◆ What you need to do
Print the lines from the one that contains "Write a Blender" to the one that contains "what is given", inclusive, exactly as they appear, and please drop any pictures.

(Records from a dataset)
########

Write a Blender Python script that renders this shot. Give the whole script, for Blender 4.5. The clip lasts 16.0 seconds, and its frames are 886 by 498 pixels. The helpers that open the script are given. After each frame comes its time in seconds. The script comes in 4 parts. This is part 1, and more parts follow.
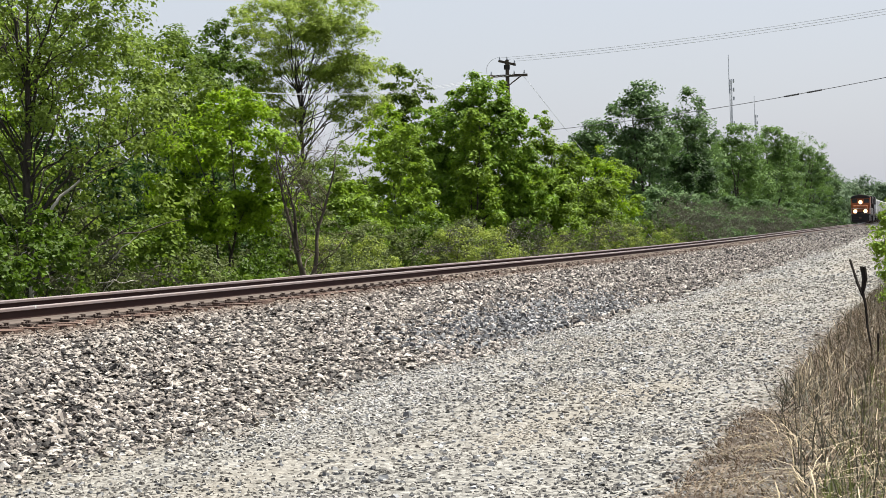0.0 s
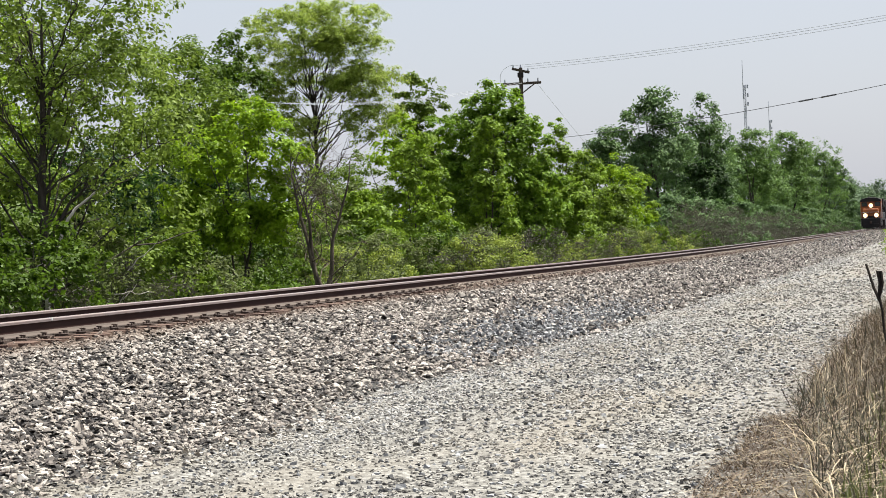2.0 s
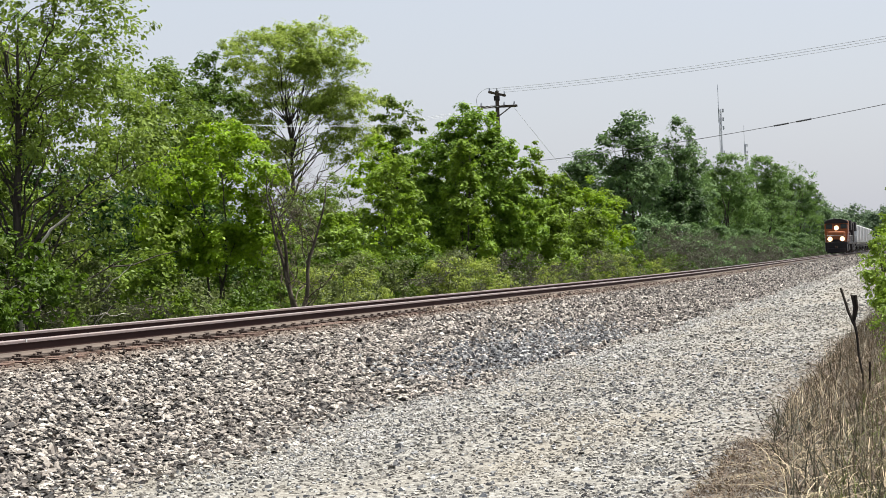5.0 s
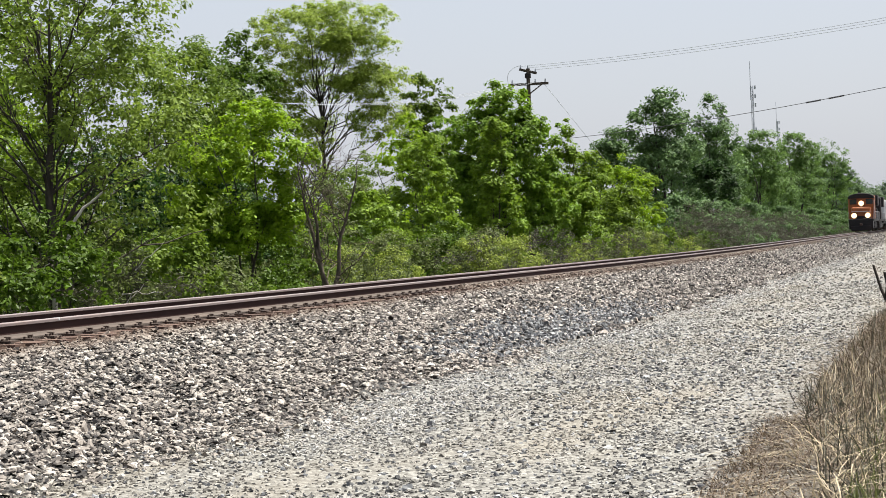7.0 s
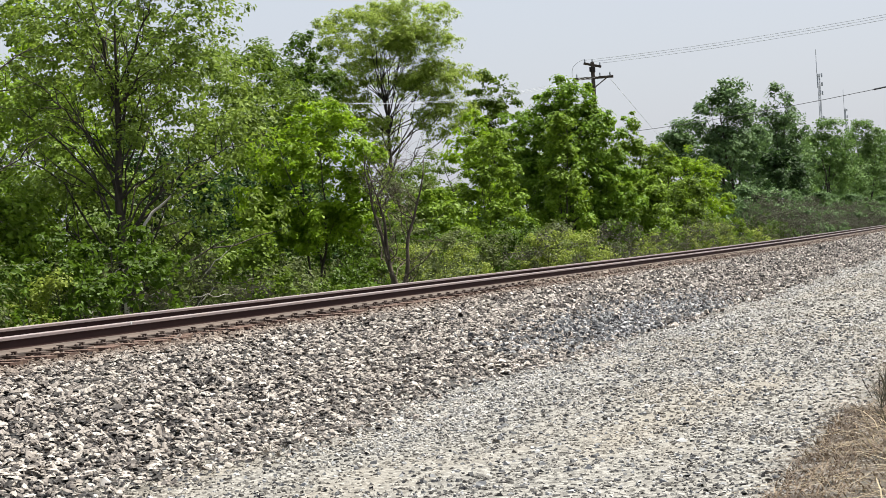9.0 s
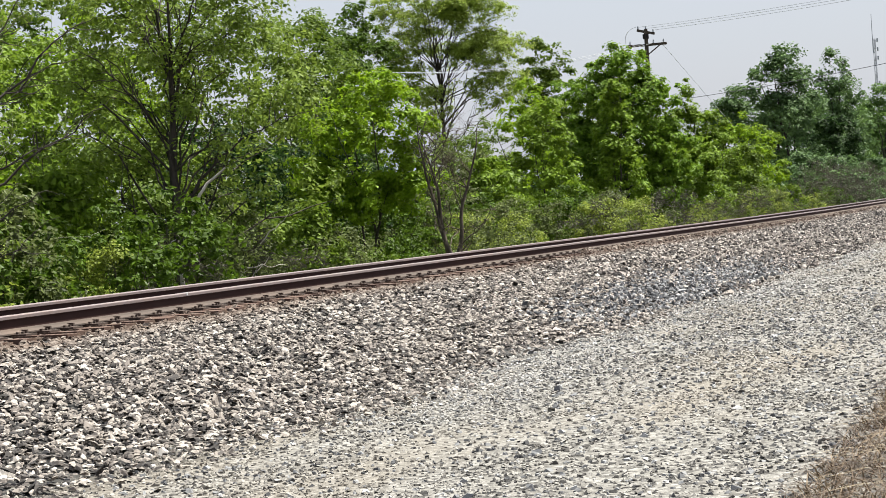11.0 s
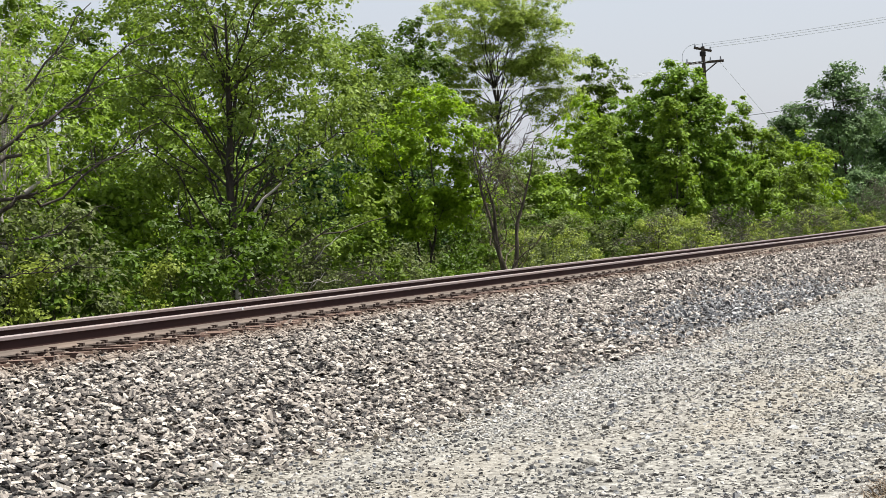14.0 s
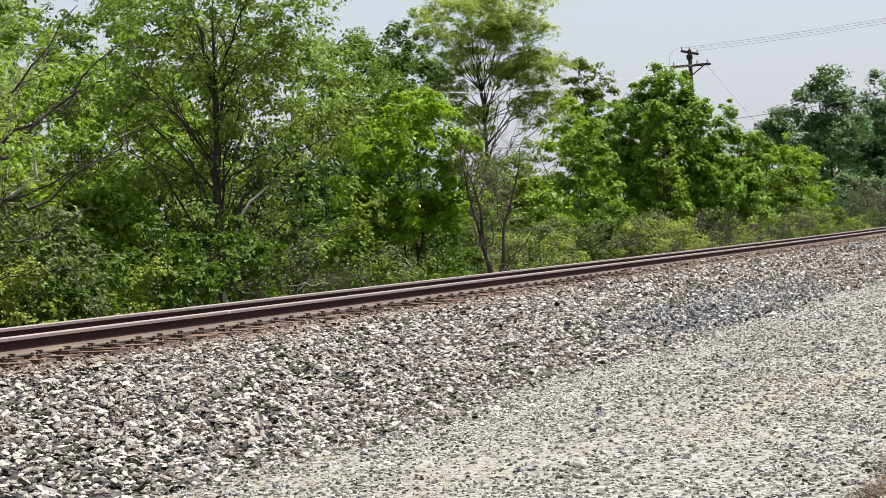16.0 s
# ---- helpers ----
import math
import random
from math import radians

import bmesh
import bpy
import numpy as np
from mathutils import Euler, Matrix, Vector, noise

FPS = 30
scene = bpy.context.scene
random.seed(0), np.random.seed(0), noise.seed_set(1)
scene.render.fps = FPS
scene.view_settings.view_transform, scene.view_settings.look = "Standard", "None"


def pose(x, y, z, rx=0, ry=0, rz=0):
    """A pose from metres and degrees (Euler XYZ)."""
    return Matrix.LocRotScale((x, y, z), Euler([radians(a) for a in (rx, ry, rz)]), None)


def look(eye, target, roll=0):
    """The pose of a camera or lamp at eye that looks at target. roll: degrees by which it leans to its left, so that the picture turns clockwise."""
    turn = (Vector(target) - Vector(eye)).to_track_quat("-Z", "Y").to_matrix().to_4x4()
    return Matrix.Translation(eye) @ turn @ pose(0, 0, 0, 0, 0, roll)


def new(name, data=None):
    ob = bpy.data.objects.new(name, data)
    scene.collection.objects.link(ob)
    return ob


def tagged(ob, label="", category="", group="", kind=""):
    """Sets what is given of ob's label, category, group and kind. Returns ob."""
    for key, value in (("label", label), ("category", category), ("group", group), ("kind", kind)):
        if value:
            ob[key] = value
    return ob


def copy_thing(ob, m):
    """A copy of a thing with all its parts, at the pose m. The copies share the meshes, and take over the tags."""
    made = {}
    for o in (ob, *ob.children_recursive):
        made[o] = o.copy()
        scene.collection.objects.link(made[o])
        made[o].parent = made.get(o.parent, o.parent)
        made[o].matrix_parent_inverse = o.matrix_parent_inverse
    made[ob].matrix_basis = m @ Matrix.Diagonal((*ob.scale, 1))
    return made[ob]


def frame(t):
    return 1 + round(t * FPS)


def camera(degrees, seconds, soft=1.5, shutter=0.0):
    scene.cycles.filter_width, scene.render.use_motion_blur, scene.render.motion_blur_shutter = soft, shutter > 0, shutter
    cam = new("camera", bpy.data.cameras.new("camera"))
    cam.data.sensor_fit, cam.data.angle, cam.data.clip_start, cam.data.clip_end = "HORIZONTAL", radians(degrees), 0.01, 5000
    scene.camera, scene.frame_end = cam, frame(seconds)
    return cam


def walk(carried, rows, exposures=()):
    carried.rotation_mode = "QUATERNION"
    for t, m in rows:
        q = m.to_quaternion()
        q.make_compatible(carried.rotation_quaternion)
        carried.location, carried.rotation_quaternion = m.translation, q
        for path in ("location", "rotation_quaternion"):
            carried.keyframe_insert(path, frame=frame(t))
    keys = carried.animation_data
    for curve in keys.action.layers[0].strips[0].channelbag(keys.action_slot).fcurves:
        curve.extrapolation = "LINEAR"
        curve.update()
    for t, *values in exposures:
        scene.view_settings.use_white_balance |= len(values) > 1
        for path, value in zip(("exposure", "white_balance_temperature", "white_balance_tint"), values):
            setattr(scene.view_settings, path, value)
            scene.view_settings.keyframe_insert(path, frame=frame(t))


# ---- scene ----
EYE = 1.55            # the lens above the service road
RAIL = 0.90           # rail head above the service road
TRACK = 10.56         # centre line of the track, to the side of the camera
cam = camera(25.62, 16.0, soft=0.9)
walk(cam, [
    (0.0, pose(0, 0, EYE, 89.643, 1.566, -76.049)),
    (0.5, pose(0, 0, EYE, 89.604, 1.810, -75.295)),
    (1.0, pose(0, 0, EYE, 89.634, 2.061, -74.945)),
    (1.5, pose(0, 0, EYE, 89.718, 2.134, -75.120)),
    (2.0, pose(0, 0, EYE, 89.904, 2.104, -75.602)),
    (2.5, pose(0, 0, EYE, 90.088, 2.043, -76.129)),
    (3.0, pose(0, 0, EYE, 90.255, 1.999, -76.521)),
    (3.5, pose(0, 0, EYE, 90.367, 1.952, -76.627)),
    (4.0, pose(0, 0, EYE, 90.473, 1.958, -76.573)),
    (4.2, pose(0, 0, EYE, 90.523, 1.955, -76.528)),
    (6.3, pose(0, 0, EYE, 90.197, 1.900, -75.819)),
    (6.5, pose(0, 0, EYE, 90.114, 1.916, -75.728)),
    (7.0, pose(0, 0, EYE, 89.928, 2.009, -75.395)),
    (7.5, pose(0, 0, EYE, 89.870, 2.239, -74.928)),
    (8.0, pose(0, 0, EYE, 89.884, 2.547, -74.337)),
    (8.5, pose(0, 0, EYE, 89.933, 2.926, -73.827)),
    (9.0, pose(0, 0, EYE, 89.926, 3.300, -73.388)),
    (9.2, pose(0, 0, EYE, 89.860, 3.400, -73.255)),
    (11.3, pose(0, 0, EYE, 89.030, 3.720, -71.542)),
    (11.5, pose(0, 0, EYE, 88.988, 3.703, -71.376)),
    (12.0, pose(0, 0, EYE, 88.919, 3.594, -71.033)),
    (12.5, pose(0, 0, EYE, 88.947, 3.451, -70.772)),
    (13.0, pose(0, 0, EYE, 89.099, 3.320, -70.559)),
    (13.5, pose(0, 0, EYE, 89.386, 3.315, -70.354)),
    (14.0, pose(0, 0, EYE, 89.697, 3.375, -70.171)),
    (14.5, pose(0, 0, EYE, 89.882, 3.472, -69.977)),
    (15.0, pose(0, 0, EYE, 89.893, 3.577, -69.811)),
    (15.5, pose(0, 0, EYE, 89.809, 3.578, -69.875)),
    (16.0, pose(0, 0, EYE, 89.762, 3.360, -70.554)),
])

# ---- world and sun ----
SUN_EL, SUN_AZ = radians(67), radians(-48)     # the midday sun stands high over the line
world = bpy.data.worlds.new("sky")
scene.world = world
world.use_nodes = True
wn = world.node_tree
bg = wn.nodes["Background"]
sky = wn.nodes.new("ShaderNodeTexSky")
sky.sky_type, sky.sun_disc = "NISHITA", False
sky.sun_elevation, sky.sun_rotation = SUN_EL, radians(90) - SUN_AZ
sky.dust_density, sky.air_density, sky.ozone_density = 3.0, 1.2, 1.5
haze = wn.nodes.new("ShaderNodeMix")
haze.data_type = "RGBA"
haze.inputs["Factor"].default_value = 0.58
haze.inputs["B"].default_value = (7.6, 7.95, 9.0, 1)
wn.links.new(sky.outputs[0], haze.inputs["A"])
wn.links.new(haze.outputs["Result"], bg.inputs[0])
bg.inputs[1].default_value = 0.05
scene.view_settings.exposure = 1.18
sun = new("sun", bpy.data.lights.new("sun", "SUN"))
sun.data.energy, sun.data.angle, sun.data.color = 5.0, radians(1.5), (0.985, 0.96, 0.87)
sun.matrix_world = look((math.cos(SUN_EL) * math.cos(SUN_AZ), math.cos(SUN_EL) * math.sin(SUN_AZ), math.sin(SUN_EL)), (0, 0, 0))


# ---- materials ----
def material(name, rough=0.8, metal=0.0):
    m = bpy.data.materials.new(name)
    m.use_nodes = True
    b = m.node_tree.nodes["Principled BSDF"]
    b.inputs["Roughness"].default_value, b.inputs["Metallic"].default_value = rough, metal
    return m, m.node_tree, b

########

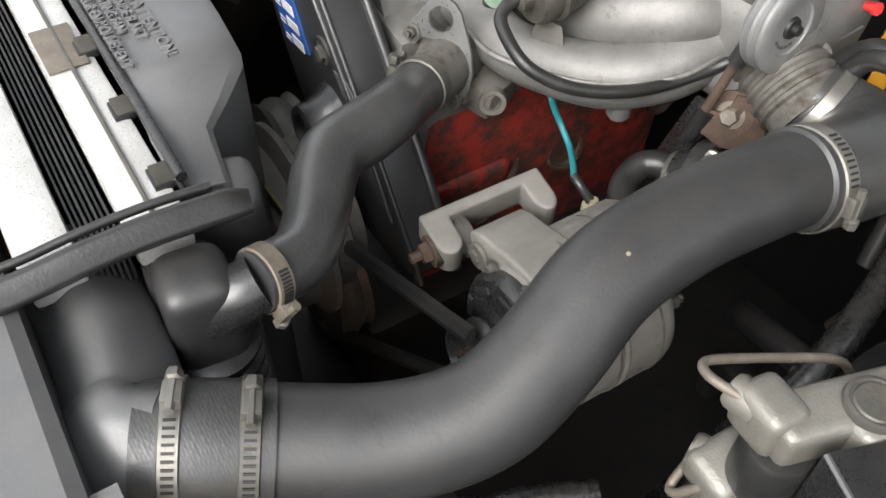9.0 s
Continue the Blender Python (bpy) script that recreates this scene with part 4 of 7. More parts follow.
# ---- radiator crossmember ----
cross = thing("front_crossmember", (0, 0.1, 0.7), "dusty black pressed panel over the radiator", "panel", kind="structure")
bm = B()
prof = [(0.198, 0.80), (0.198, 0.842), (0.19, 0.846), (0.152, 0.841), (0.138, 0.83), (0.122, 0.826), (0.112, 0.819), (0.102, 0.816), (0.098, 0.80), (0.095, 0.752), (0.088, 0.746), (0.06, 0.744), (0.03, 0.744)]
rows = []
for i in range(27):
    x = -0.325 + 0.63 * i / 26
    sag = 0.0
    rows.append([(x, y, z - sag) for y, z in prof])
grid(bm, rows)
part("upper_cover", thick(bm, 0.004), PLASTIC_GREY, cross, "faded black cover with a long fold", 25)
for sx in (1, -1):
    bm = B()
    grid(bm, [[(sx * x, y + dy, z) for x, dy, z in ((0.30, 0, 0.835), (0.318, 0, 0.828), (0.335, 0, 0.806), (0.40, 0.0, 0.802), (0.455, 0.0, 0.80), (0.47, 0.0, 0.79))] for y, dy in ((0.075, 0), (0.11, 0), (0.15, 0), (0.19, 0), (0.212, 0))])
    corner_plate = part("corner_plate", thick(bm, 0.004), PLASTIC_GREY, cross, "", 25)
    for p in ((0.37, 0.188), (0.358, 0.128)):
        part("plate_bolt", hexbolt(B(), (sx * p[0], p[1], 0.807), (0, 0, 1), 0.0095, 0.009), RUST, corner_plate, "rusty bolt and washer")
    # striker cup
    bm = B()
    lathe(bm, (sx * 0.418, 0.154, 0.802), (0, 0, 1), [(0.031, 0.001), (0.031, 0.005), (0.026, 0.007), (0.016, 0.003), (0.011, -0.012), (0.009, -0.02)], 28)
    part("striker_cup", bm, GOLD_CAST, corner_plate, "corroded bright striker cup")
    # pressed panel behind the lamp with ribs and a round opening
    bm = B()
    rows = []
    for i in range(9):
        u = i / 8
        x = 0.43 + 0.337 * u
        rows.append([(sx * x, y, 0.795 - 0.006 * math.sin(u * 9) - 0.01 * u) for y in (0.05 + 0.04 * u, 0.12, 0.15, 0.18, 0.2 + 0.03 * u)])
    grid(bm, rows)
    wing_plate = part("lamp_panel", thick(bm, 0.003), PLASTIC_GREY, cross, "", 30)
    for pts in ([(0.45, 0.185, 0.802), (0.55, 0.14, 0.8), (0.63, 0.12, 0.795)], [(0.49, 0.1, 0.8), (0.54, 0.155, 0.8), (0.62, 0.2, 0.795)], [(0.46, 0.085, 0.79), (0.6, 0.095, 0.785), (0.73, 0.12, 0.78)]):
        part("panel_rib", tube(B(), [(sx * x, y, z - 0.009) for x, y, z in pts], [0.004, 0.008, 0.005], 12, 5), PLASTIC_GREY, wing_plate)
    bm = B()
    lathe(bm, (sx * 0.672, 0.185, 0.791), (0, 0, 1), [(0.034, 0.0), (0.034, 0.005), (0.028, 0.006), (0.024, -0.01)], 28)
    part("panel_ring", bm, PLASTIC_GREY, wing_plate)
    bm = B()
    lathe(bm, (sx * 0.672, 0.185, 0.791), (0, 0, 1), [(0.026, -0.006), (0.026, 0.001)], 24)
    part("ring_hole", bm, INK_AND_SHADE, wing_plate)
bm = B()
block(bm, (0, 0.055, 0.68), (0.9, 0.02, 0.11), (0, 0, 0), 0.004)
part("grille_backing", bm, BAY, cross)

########

◆ Task answer
Write a Blender Python script that renders this shot. Give the whole script, for Blender 4.5. The clip lasts 16.0 seconds, and its frames are 886 by 498 pixels. The helpers that open the script are given. After each frame comes its time in seconds. The script comes in 4 parts. This is part 1, and more parts follow.
0.0 s
2.0 s
5.0 s
7.0 s
9.0 s
11.0 s
14.0 s
16.0 s
# ---- helpers ----
import math
import random
from math import radians

import bmesh
import bpy
import numpy as np
from mathutils import Euler, Matrix, Vector, noise

FPS = 30
scene = bpy.context.scene
random.seed(0), np.random.seed(0), noise.seed_set(1)
scene.render.fps = FPS
scene.view_settings.view_transform, scene.view_settings.look = "Standard", "None"


def pose(x, y, z, rx=0, ry=0, rz=0):
    """A pose from metres and degrees (Euler XYZ)."""
    return Matrix.LocRotScale((x, y, z), Euler([radians(a) for a in (rx, ry, rz)]), None)


def look(eye, target, roll=0):
    """The pose of a camera or lamp at eye that looks at target. roll: degrees by which it leans to its left, so that the picture turns clockwise."""
    turn = (Vector(target) - Vector(eye)).to_track_quat("-Z", "Y").to_matrix().to_4x4()
    return Matrix.Translation(eye) @ turn @ pose(0, 0, 0, 0, 0, roll)


def new(name, data=None):
    ob = bpy.data.objects.new(name, data)
    scene.collection.objects.link(ob)
    return ob


def tagged(ob, label="", category="", group="", kind=""):
    """Sets what is given of ob's label, category, group and kind. Returns ob."""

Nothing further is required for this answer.